Understanding the process of finding inverse functions is crucial for students as it not only solidifies their grasp of function operations but also aids in the exploration of symmetrical relationships in mathematics. Let's decode how to unravel an inverse function using a textbook example: if you're given the function f(x) = 2x + 5, the goal is to find an output's original input. To begin, replace f(x) with y, yielding y = 2x + 5. Afterward, swap the positions of x and y. Solving for y, you then isolate the variable to get y = (x - 5)/2, which gives you the inverse function f-1(x) = (x - 5)/2.

The trick lies in switching the input with the output, a key step signifying that the inverse function essentially undoes the original function's effect. However, not all functions have inverses, which is why it is imperative to first verify that a function is one-to-one before finding its inverse.

One-to-one functions possess a distinctive characteristic where each element of the range is paired with exactly one element of the domain. In layman's terms, this means that no two different inputs will lead to the same output. To verify whether a given function is one-to-one, we employ various methods. For instance, the given function f(x) = 2x + 5 can be tested by recognizing that for any two distinct values of x, the resulting y values will also be distinct.

Horizontal Line Test

One illustrative method is the 'horizontal line test'. If any horizontal line intersects the graph of the function at no more than one point, the function is one-to-one. This graphical approach complements the algebraic understanding and ensures that students can verify a function's uniqueness both visually and through calculation.

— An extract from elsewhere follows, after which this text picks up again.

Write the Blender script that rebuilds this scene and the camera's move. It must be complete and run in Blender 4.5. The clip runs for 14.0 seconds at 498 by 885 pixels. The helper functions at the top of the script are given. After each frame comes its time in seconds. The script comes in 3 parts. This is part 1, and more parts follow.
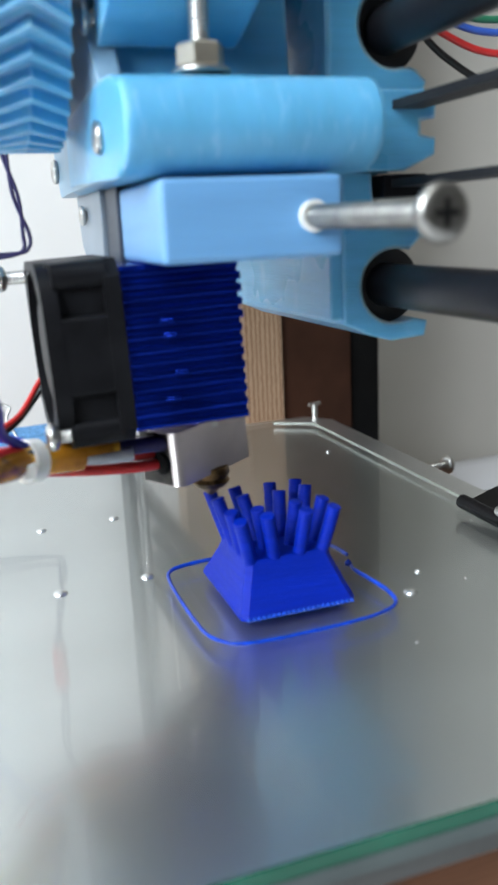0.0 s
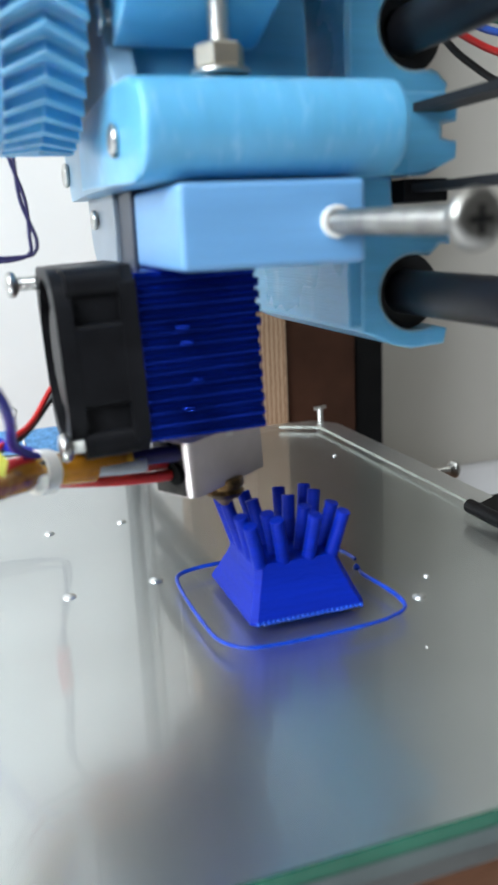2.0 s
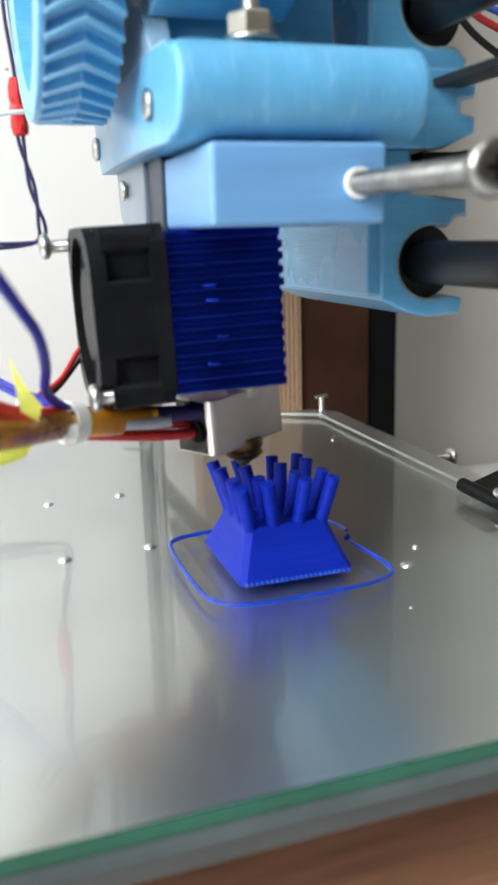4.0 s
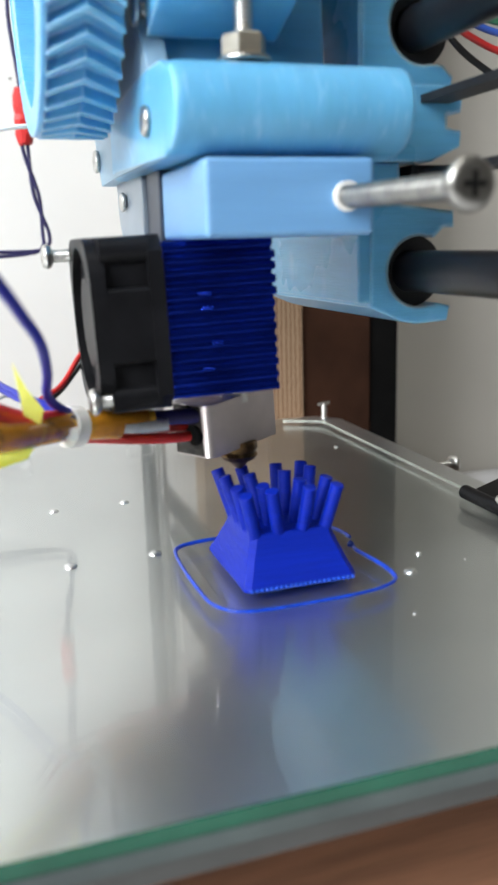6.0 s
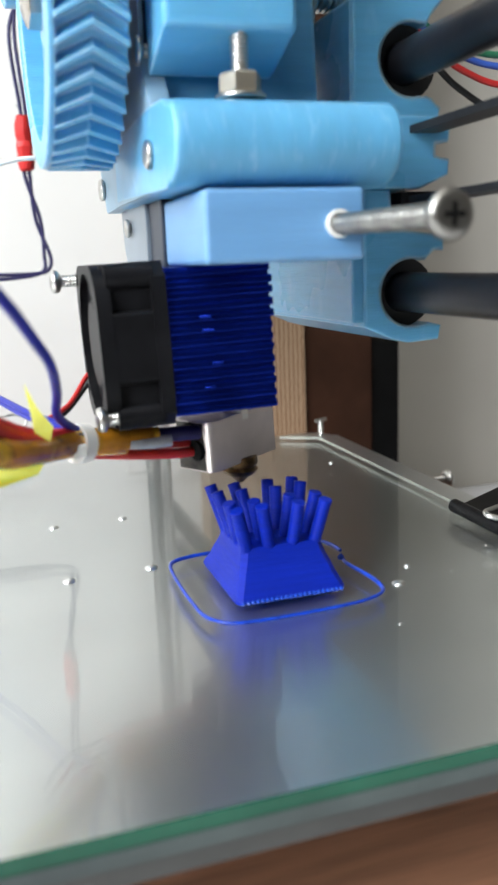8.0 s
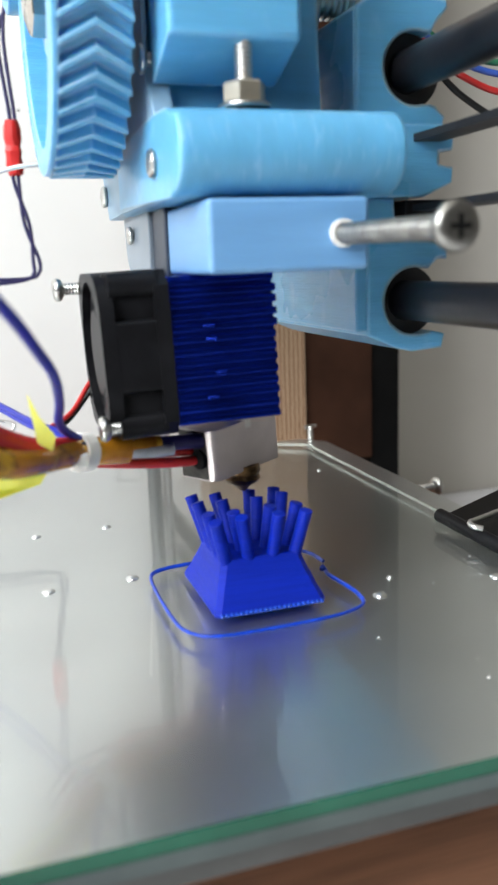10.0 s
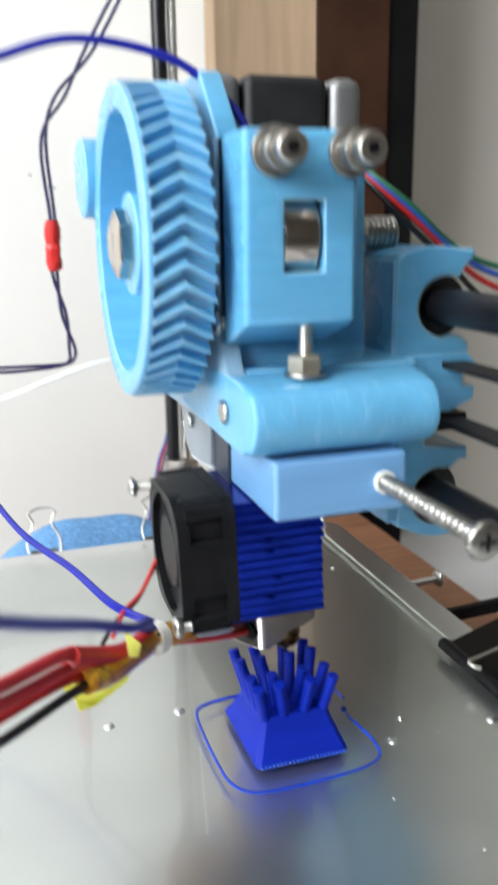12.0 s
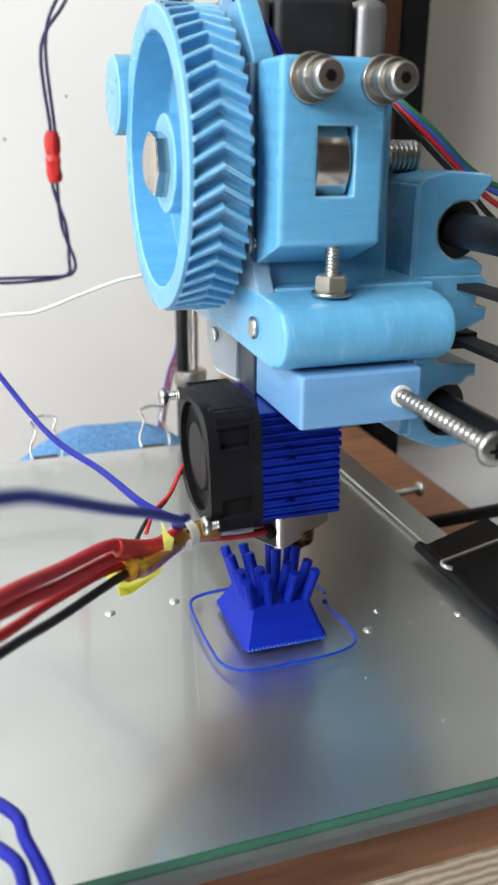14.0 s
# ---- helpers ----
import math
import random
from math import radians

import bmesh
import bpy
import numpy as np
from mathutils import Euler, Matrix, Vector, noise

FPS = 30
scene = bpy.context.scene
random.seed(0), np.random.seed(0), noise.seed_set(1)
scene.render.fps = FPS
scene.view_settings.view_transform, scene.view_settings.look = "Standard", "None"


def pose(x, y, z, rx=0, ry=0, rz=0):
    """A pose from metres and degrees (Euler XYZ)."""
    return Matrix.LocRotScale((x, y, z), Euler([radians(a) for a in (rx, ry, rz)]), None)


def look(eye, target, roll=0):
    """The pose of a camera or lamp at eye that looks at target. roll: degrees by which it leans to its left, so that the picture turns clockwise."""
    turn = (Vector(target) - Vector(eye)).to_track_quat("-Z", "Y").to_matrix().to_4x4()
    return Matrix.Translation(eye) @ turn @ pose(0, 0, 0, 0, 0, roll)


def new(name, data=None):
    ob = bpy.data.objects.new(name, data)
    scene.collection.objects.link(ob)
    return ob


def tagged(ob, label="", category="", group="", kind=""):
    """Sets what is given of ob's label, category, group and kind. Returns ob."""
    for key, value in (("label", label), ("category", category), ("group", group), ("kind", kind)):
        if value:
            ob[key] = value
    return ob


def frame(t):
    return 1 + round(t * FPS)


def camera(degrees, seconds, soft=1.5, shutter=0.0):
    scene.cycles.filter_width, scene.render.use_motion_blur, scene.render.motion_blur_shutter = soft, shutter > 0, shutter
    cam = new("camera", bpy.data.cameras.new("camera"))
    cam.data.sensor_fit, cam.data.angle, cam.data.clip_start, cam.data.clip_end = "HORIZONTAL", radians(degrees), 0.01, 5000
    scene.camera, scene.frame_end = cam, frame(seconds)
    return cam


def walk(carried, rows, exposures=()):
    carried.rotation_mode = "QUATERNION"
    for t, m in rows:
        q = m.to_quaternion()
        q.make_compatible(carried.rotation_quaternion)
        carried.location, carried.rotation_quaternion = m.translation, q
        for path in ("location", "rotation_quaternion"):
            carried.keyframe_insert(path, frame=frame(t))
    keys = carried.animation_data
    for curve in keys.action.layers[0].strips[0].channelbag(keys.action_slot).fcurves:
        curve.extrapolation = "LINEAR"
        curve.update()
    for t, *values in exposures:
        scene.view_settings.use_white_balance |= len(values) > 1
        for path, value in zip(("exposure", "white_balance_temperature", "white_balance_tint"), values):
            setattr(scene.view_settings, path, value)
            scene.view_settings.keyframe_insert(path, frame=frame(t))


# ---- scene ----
MM = 0.001
# ---- camera ----
cam = camera(33.06, 14.0, soft=2.6, shutter=0.35)
# a small phone lens close to its subject: the near edge of the bed falls out of focus
cam.data.dof.use_dof = True
cam.data.dof.focus_distance = 0.21
cam.data.dof.aperture_fstop = 34.0
PATH = [
    (0.0, -0.05328, -0.14296, 0.06934, -14.538, 2.606, -19.355),
    (0.5, -0.05351, -0.14231, 0.06982, -14.591, 2.546, -19.400),
    (1.0, -0.05400, -0.14247, 0.06985, -14.540, 2.397, -19.281),
    (1.5, -0.05418, -0.14237, 0.06981, -14.385, 2.496, -19.236),
    (2.0, -0.05437, -0.14278, 0.06985, -14.353, 2.480, -19.203),
    (2.5, -0.05649, -0.14747, 0.06881, -15.168, 2.202, -18.681),
    (3.0, -0.05599, -0.14890, 0.06674, -15.821, 2.642, -18.889),
    (3.5, -0.05680, -0.14921, 0.06360, -14.964, 2.270, -18.587),
    (4.0, -0.05893, -0.14875, 0.06286, -13.798, 1.554, -18.306),
    (6.5, -0.05967, -0.15077, 0.06407, -13.153, 1.627, -18.156),
    (7.0, -0.06057, -0.15501, 0.06483, -12.713, 1.775, -17.996),
    (7.5, -0.06045, -0.15628, 0.06528, -12.321, 2.151, -18.116),
    (8.0, -0.06047, -0.15597, 0.06482, -12.257, 2.128, -17.941),
    (10.5, -0.06089, -0.15538, 0.06615, -12.099, 1.995, -17.990),
    (11.0, -0.06002, -0.15551, 0.06558, -12.471, 2.393, -17.851),
    (11.5, -0.06123, -0.15593, 0.06994, -12.706, 2.199, -18.423),
    (11.8, -0.06619, -0.15654, 0.09259, -14.541, 2.435, -19.253),
    (12.0, -0.07619, -0.16869, 0.11924, -14.377, 0.733, -18.161),
    (12.2, -0.08258, -0.17072, 0.13091, -17.910, 2.219, -17.436),
    (12.5, -0.08320, -0.17730, 0.12591, -20.881, 2.843, -17.330),
    (13.0, -0.08520, -0.18541, 0.11966, -20.084, -0.157, -18.567),
    (13.5, -0.08549, -0.18341, 0.12246, -20.412, -0.032, -17.979),
    (14.0, -0.08693, -0.18241, 0.12233, -20.142, -0.435, -18.217),
]
walk(cam, [(t, pose(x, y, z, 90 + pitch, roll, yaw)) for t, x, y, z, pitch, roll, yaw in PATH],
     exposures=[(0.0, 0.04, 5950, 8), (2.0, 0.06, 6000, 8), (2.8, 0.06, 6300, 10), (4.0, 0.10, 6350, 10), (11.5, 0.08, 6350, 10),
                (12.5, -0.10, 6450, 10), (14.0, -0.17, 6450, 10)])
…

Graphical verification serves as an excellent visual confirmation of one-to-one functions and their inverses. After determining that the function f(x) = 2x + 5 is indeed one-to-one and finding its inverse f-1(x) = (x - 5)/2, we plot both functions on the same set of axes. An essential reference is the line y = x, which acts as a mirror.

When plotted, the graph of the original function f(x) and the graph of the inverse f-1(x) should reflect across this line. This symmetrical relationship visually affirms the correctness of the inverse: if you 'fold' the graph along the line y = x, the function and its inverse would match up perfectly. Encouraging students to draw these graphs not only enhances their comprehension of the concept but also solidifies the relationship between a function and its inverse.